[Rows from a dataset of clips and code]

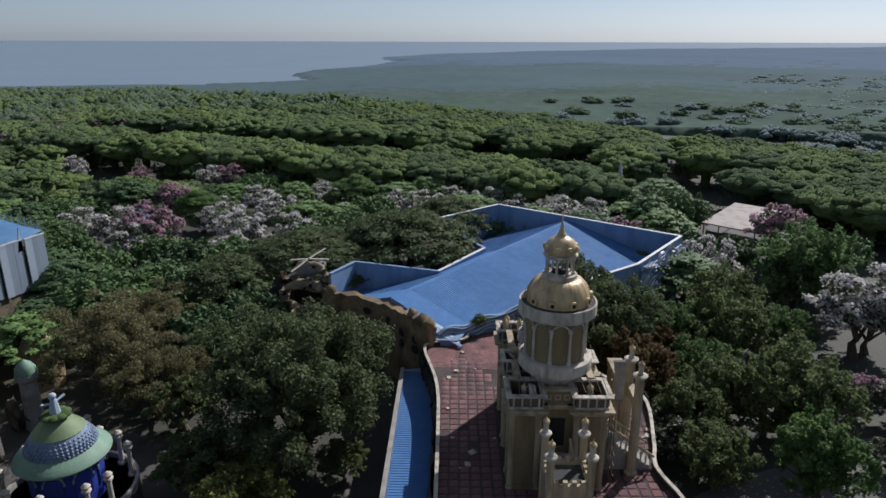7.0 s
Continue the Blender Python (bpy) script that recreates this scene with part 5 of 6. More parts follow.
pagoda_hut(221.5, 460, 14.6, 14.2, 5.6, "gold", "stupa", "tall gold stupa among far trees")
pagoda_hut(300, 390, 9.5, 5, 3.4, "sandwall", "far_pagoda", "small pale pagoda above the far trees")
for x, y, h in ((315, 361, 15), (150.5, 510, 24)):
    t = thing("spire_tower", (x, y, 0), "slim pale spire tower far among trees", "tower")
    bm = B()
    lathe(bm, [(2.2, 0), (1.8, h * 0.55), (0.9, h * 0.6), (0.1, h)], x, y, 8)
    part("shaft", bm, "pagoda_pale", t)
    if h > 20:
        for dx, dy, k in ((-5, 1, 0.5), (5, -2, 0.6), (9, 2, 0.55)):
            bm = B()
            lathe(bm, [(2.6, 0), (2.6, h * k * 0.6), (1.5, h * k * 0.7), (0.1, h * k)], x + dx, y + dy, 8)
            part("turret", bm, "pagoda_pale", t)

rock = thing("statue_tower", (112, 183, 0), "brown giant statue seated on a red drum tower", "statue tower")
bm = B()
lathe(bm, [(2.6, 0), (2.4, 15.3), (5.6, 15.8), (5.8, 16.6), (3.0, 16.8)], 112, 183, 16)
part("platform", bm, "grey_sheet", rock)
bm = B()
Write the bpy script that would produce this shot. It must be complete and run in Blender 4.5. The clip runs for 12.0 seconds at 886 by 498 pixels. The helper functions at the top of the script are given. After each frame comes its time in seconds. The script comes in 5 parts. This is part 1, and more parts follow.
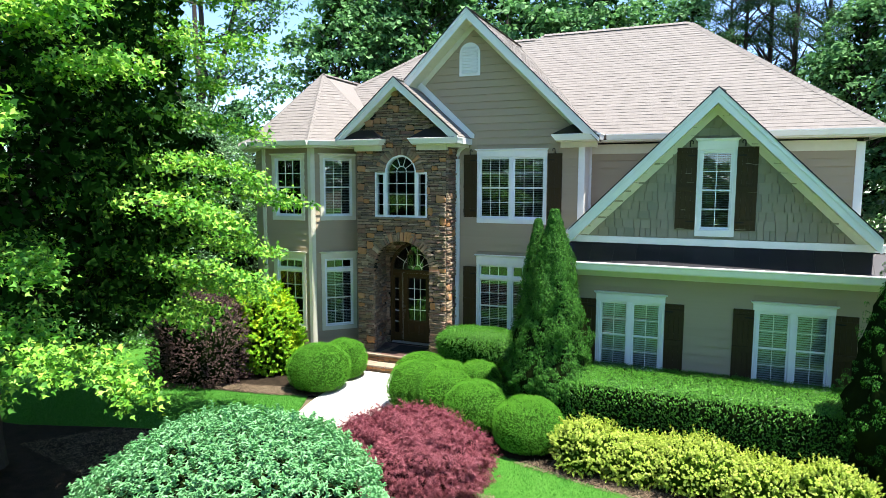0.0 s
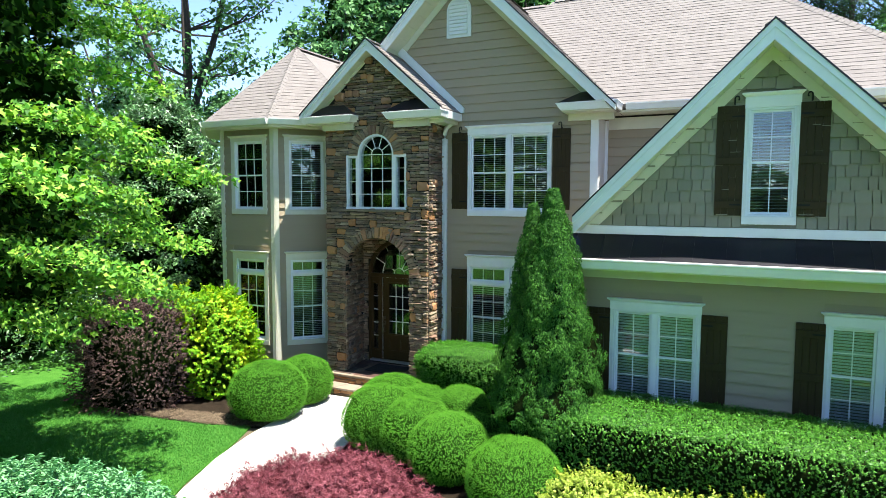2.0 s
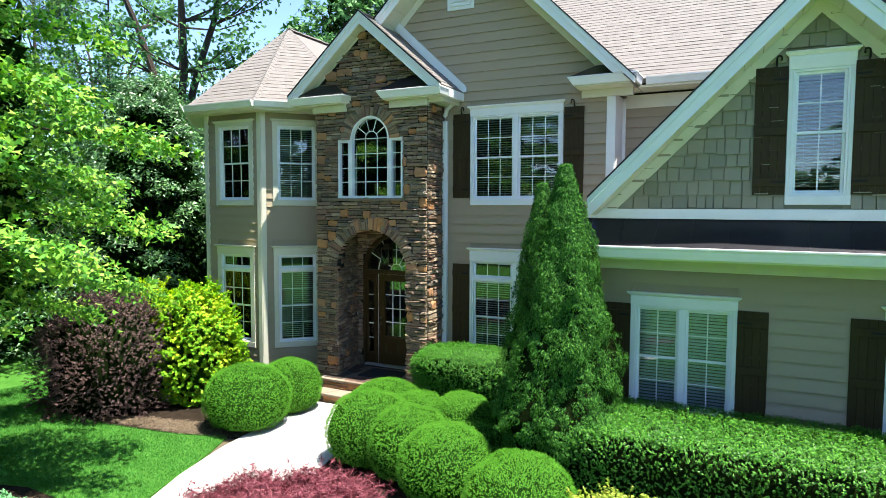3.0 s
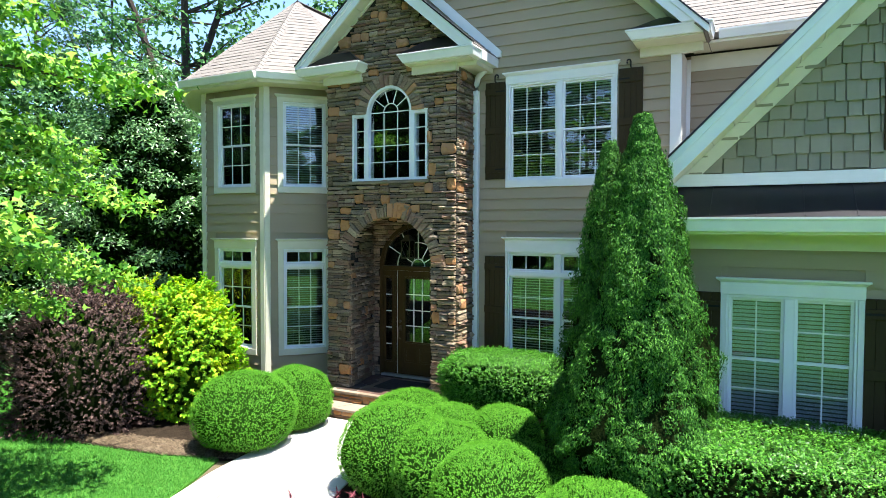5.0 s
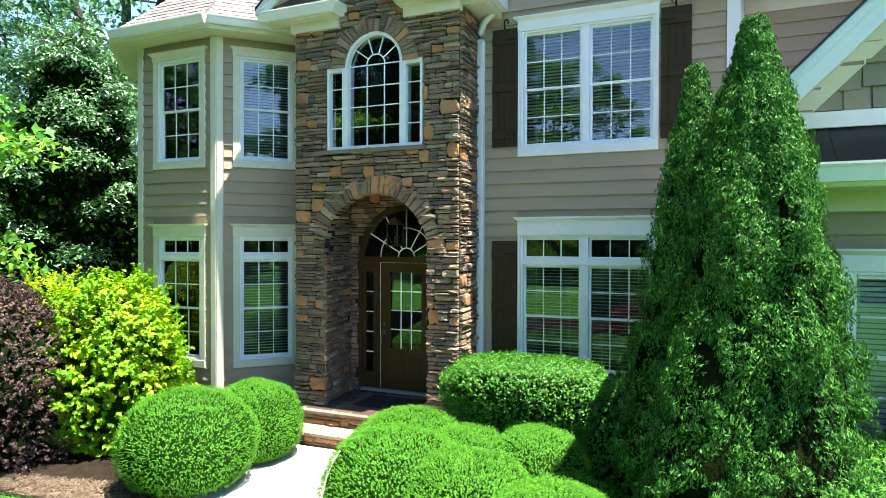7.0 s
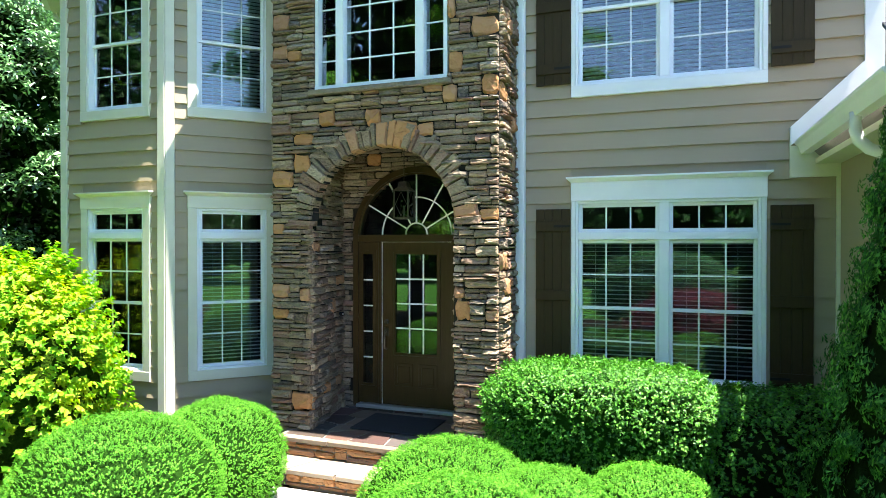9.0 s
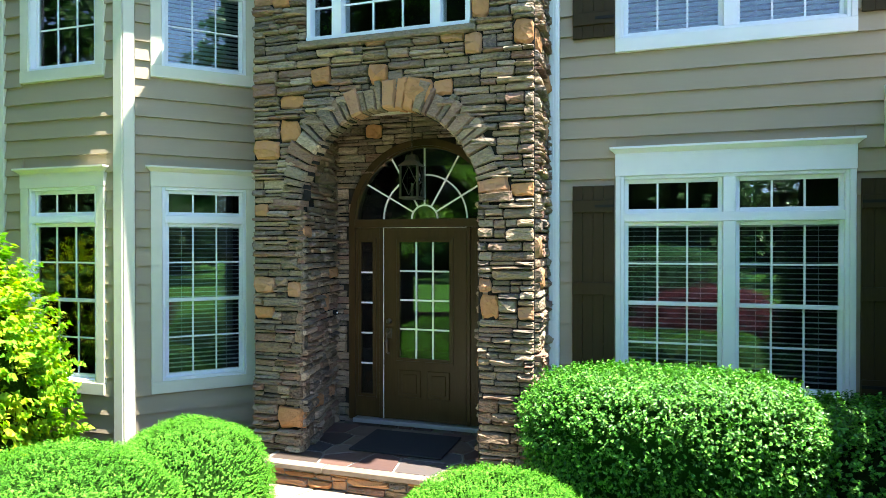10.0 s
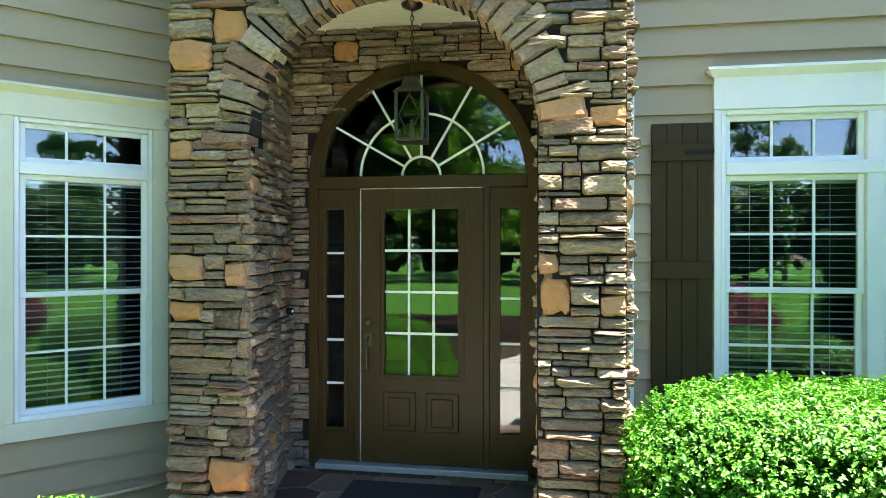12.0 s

YOUR INSTRUCTIONS
Quote every record above exactly, leaving out any pictures.

SOLUTION
7.0 s
Continue the Blender Python (bpy) script that recreates this scene with part 5 of 6. More parts follow.
pagoda_hut(221.5, 460, 14.6, 14.2, 5.6, "gold", "stupa", "tall gold stupa among far trees")
pagoda_hut(300, 390, 9.5, 5, 3.4, "sandwall", "far_pagoda", "small pale pagoda above the far trees")
for x, y, h in ((315, 361, 15), (150.5, 510, 24)):
    t = thing("spire_tower", (x, y, 0), "slim pale spire tower far among trees", "tower")
    bm = B()
    lathe(bm, [(2.2, 0), (1.8, h * 0.55), (0.9, h * 0.6), (0.1, h)], x, y, 8)
    part("shaft", bm, "pagoda_pale", t)
    if h > 20:
        for dx, dy, k in ((-5, 1, 0.5), (5, -2, 0.6), (9, 2, 0.55)):
            bm = B()
            lathe(bm, [(2.6, 0), (2.6, h * k * 0.6), (1.5, h * k * 0.7), (0.1, h * k)], x + dx, y + dy, 8)
            part("turret", bm, "pagoda_pale", t)

rock = thing("statue_tower", (112, 183, 0), "brown giant statue seated on a red drum tower", "statue tower")
bm = B()
lathe(bm, [(2.6, 0), (2.4, 15.3), (5.6, 15.8), (5.8, 16.6), (3.0, 16.8)], 112, 183, 16)
part("platform", bm, "grey_sheet", rock)
bm = B()
Write the bpy script that would produce this shot. It must be complete and run in Blender 4.5. The clip runs for 12.0 seconds at 886 by 498 pixels. The helper functions at the top of the script are given. After each frame comes its time in seconds. The script comes in 5 parts. This is part 1, and more parts follow.
0.0 s
2.0 s
3.0 s
5.0 s
7.0 s
9.0 s
10.0 s
12.0 s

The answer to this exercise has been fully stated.